2. An energy management system as claimed in claim 1 wherein the said alternator is an intelligent alternator.
3. An energy management system as claimed in claims 1 and 2 wherein the said energy manager is mounted on the negative terminal and power supply coming from positive terminal of said battery respectively.
4. An energy management system as claimed in claims 1 to 3 wherein the said energy manager is having current sensor comprises a resistance shunt to measure the battery current between negative pole and chassis of vehicle.
5. An energy management system as claimed in claims 1 to 4 wherein a temperature sensor provide in the energy manager as an integral part of energy manager connected to the negative terminal of said battery.
6. An energy management system as claimed in claim 5 wherein the said temperature sensor is a thermistor.

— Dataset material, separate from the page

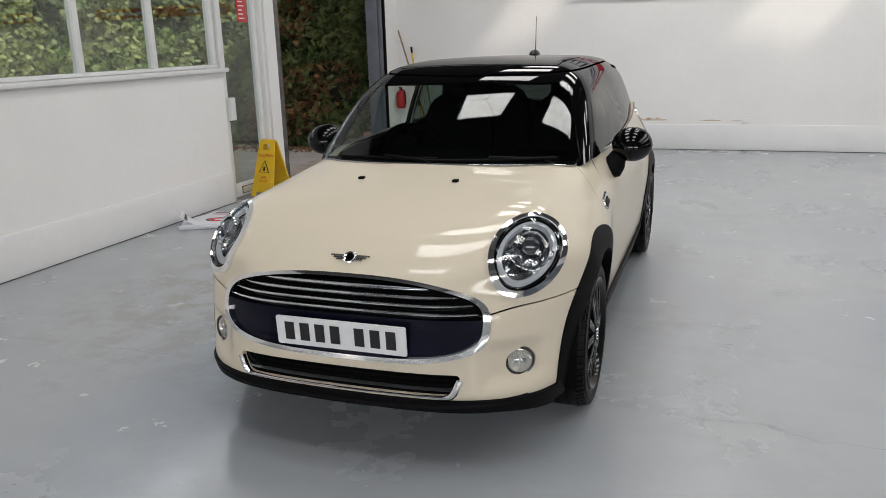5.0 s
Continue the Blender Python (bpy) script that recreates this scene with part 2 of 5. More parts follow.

7. An energy management system as claimed in claims 1 to 6 wherein the said sensor for monitoring the condition of the battery, comprising an integrated micro chip incorporated on the manganin shunt which is used for the precision measurement of battery condition such as current, voltage, temperature, State of Charge, Stat of Health and State of Function.
8. An energy management system as claimed in claims 1 to 7 wherein the said energy management module also includes more inputs and outputs illustrated as I/O adapted to couple to data bus associated with the vehicle.
9. An energy management system as claimed in claims 1 to 8 wherein the said energy management module further includes a user input/output (I/O) provided for providing interaction with a vehicle operator.